White policemen will now have to stand up and convince the rest of the nation that they are not vicious racists, Perhaps they should do this unit by unit and station by station, or they should be asked by the commissioner to take a special new oath in which they solemnly pledge that they will never be guilty of prejudice and excessive violence.

The astonishing thing is that this Incident happened two years ago. Surely the rest of the Dog Unit and their superior officers must have seen the video, made by one of the policemen, or at least heard of it? And they did nothing.

What are the chances of this violent episode being an "isolated incident", a rare occurrence that one policeman just happened to film? Slim, I would say. Extremely slim. So we should accept that this kind of thing happens often, if not regularly. Where were the "good cops" to speak out against it or expose it?

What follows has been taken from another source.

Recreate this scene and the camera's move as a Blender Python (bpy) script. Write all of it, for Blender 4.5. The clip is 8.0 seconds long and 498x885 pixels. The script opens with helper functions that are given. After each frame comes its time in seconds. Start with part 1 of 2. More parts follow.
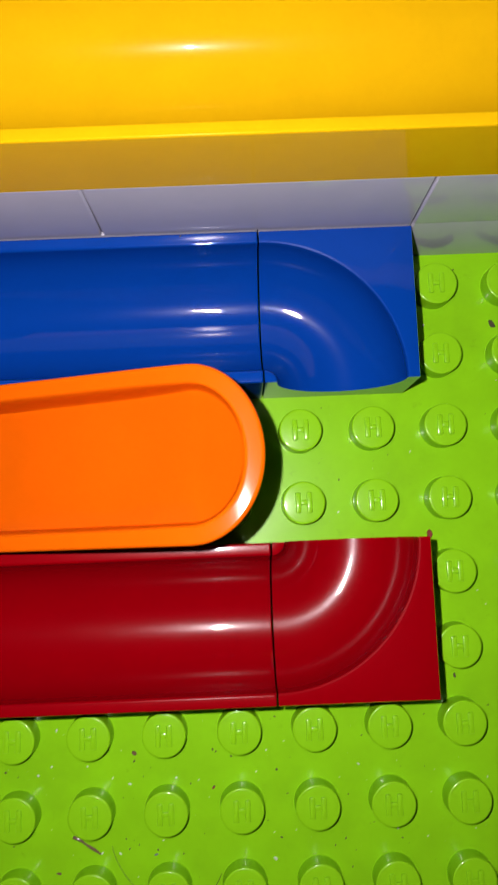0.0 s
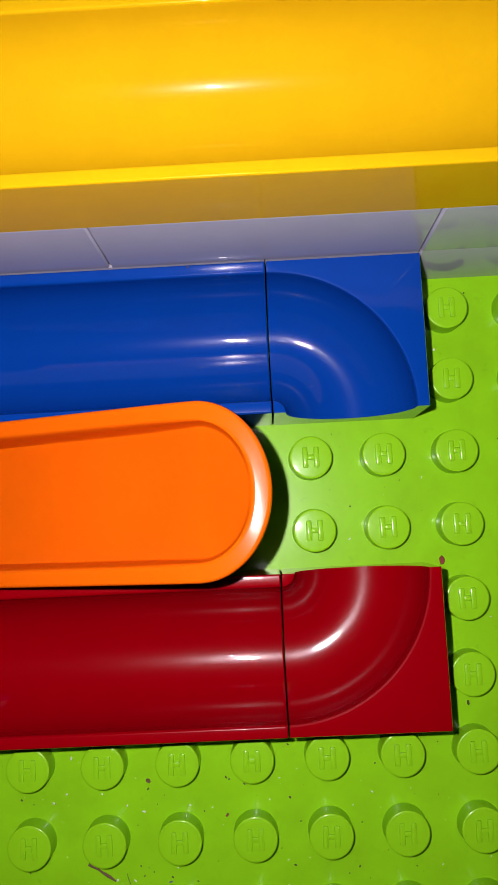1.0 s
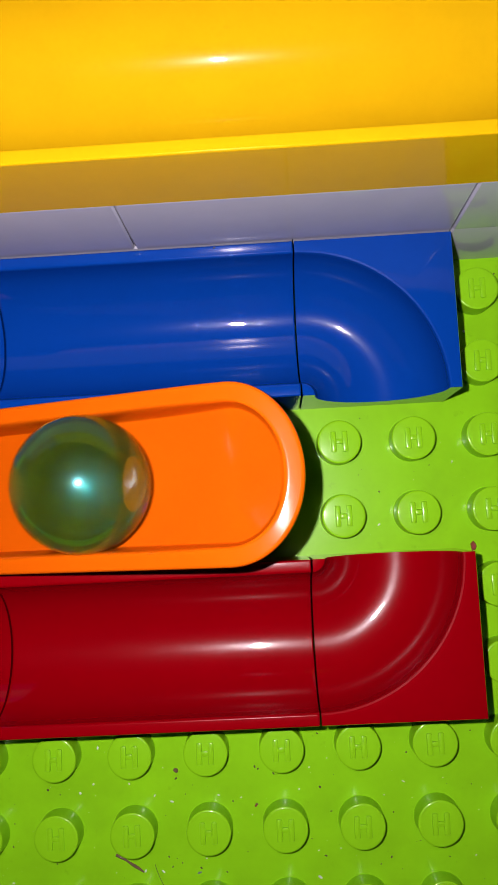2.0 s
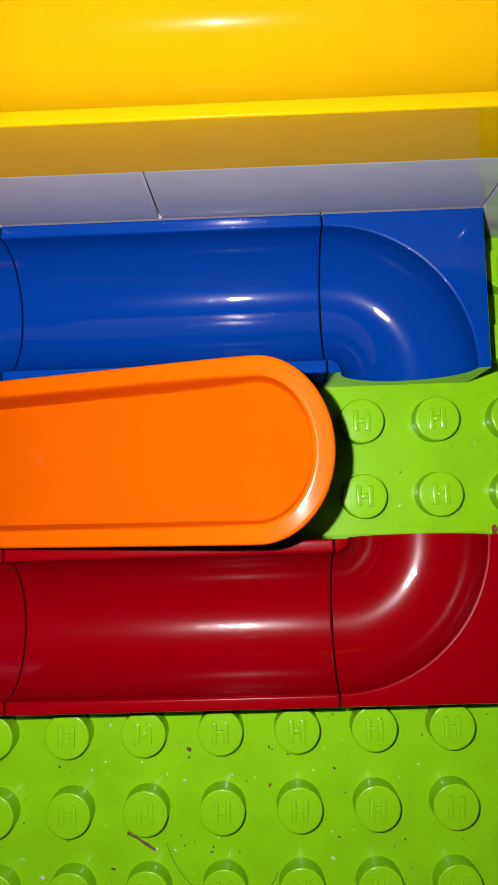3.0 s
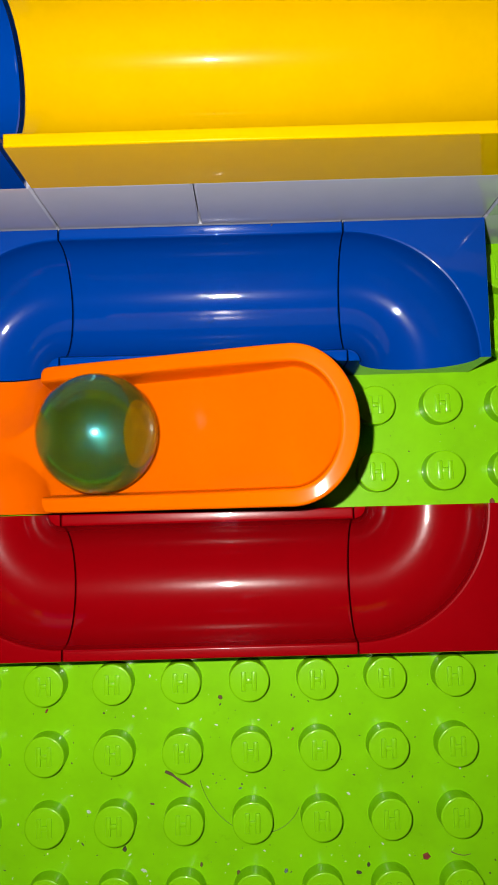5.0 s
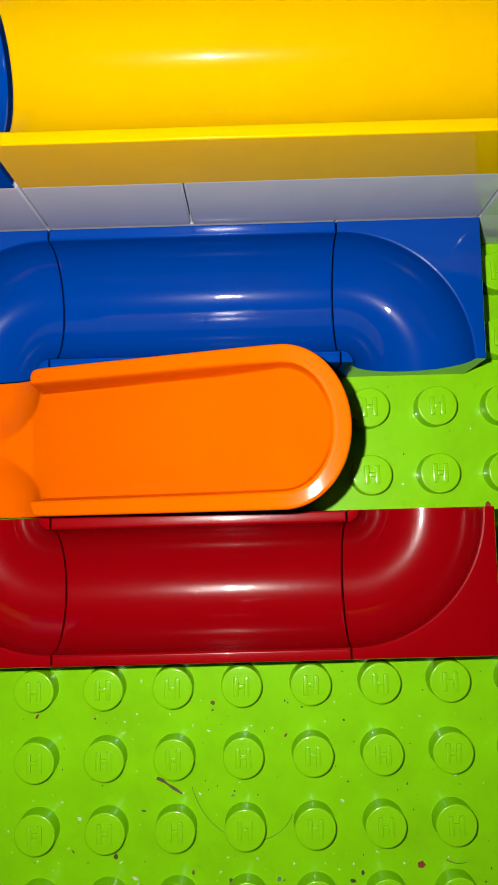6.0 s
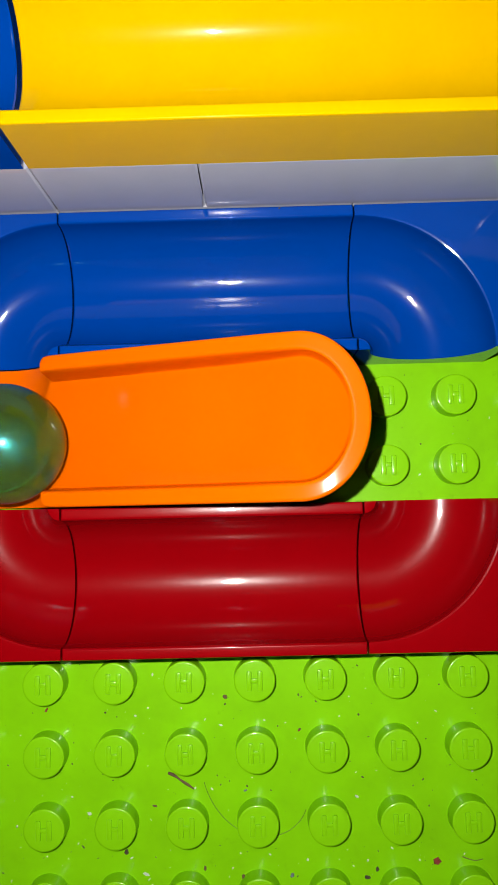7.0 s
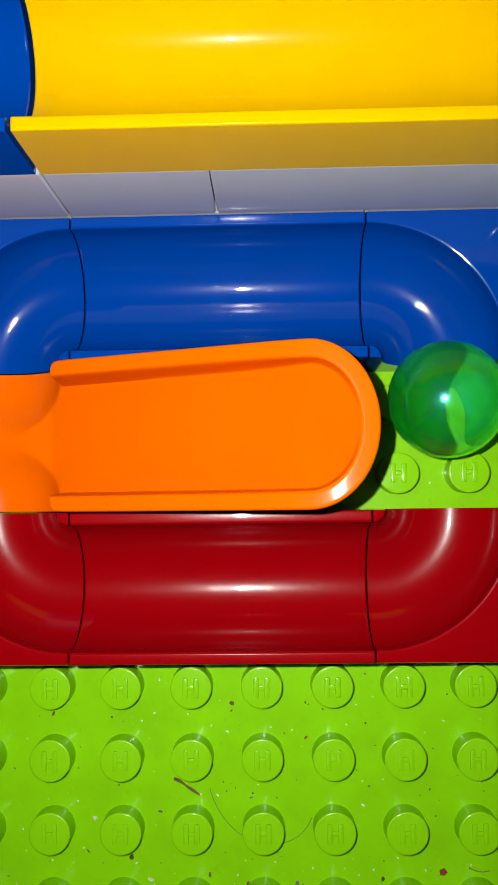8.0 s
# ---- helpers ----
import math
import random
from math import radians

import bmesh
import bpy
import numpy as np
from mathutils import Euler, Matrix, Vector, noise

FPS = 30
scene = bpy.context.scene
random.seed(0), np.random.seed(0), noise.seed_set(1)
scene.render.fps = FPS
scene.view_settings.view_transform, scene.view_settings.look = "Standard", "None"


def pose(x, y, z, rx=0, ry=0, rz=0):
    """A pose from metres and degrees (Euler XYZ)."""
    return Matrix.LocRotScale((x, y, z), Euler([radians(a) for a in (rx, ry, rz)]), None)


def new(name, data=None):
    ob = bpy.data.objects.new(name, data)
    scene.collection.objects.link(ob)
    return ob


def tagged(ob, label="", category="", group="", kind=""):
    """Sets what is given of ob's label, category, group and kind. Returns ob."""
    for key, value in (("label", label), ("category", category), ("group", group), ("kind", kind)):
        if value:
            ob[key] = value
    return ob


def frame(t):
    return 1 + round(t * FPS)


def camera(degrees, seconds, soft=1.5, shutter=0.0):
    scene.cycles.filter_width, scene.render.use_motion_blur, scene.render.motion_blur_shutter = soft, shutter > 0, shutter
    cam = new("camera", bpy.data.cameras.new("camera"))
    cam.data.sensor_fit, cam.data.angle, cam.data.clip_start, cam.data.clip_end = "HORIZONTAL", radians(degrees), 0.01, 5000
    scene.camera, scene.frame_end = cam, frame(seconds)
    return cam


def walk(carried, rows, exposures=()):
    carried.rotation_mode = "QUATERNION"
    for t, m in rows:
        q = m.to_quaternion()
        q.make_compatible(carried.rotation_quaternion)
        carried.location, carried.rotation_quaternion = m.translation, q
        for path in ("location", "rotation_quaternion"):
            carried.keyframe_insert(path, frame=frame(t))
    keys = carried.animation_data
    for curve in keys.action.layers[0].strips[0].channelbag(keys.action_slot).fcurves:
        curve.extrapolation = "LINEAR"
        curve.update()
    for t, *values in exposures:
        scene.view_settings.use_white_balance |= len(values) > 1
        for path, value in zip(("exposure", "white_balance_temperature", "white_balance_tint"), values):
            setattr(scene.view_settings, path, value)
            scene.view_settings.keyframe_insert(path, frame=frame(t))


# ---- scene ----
MM = 0.001
cam = camera(33.23, 8.0, 1.2, 0.25)
# seconds, place in millimetres, turn in degrees
PATH = [
    (0, -4.96, -13.59, 187.19, 6.049, -0.238, -2.298),
    (0.2, -2.79, -8.36, 185.67, 5.897, -0.556, -1.830),
    (0.5, -2.74, -8.44, 187.11, 6.075, 0.095, -2.170),
    (1, -1.83, -6.67, 187.92, 5.756, 1.391, -2.726),
    (1.5, -5.11, -6.41, 187.15, 5.586, 1.745, -3.009),
    (1.7, -5.68, -7.26, 186.73, 5.616, 2.123, -3.042),
    (2.8, -6.93, -9.91, 178.80, 4.544, 1.557, -2.057),
    (3, -12.03, -9.45, 181.78, 4.358, 1.448, -1.796),
    (3.5, -10.56, -11.11, 179.49, 4.239, 1.022, -1.340),
    (4, -11.89, -11.30, 174.70, 4.328, 1.052, -1.226),
    (4.2, -23.16, -7.89, 179.55, 4.626, 0.957, -1.256),
    (4.5, -28.13, -6.36, 192.50, 4.115, 1.038, -1.296),
    (4.7, -21.47, -14.98, 206.35, 5.088, 1.118, -1.353),
    (5, -21.56, -16.16, 203.24, 4.600, 0.382, -1.560),
    (5.2, -19.87, -16.54, 202.43, 4.935, 0.519, -1.552),
    (6.3, -19.11, -15.82, 200.89, 4.684, 0.598, -1.533),
    (6.5, -22.11, -14.81, 201.10, 4.253, 0.472, -1.494),
    (7, -21.73, -15.26, 196.65, 3.933, 0.754, -1.395),
    (7.5, -20.97, -14.63, 193.99, 3.640, 1.029, -1.021),
    (8, -20.90, -14.21, 196.42, 4.060, 1.610, -0.706),
]
walk(cam, [(t, pose(x * MM, y * MM, z * MM, a, b, c)) for t, x, y, z, a, b, c in PATH],
     [(0.0, -0.44, 6450, 22), (0.5, -0.42, 6450, 19), (1.0, -0.5, 6400, 26), (1.7, -0.5, 6400, 26), (2.8, -0.45, 6450, 18), (4.0, -0.46, 6450, 16),
      (4.5, -0.5, 6500, 13), (5.0, -0.05, 6500, 7), (7.0, -0.08, 6500, 6), (8.0, -0.15, 6500, 6)])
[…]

An equally disturbing thought: if this kind of attitude is common among white policemen, why on earth would it not be common among white soldiers in the SANDF? Perhaps the few violent racial incidents in the army can now be understood a lot better.

It is also not good enough of white people to refer, FW de Klerk-like, to these racists as "a few bad apples".

White South Africans, and their political, cultural and religious leaders, will have to redouble their efforts to erase racism from our society and to convince black South Africans that they're serious about it. The ante has just been upped, as they say

Am I over-reacting, am I temporarily overwhelmed by my disgust at what I saw? I don't think so. I reported on the uprisings in Soweto and elsewhere in 1976/77, I covered the wars in Mozambique, Angola, Namibia and Northern Ireland, the rebellion and repression in South Africa in the 1980's, I was among the first to expose the evils of Vlakplaas, the CCB and the poisoning of activists. I don't upset easily.

I also sat through almost three years of shocking testimony to the Truth Commission. I thought it a remarkable process that had achieved much. But today I'm sad to say that this one incident is undoing so much of that commission's good work.

We'll all have to work much harder from now on.

Questions
  1. In your own words describe what was on the video Max refers to as "pornography" in the first paragraph.
  2. Give synonyms for the following words from the article.
    1. savaging (paragraph 2)
    2. tentative (paragraph 2)
    3. venturing (paragraph 4)
    4. soiled (paragraph 4)
    5. severe (paragraph 7)
  3. What do the following idioms and colloquialisms mean?
    1. to make someone's "blood boil" (paragraph 2)
    2. to throw something/ someone "into turmoil" (paragraph 2)
    3. to "take the shine off" something (paragraph 3)
  4. What do you understand by the term "rainbow nation"? (paragraph 3)
  5. In your own words describe why Max feels guilty.
  6. Quote a sentence from the passage which suggests that Max believes South Africa is still a racist country.
  7. What evidence does Max give to suggest that racists in the police force are not just "a few bad apples"? (paragraph 14)
  8. Why is "a few bad apples" in quotation marks in the passage?
  9. Do you think Max believes that we can rid our society of racism? Quote evidence from the passage to support your answer.
Debate Topic

The following topic can be discussed in a "fish-bowl". How can Racism be removed from our society?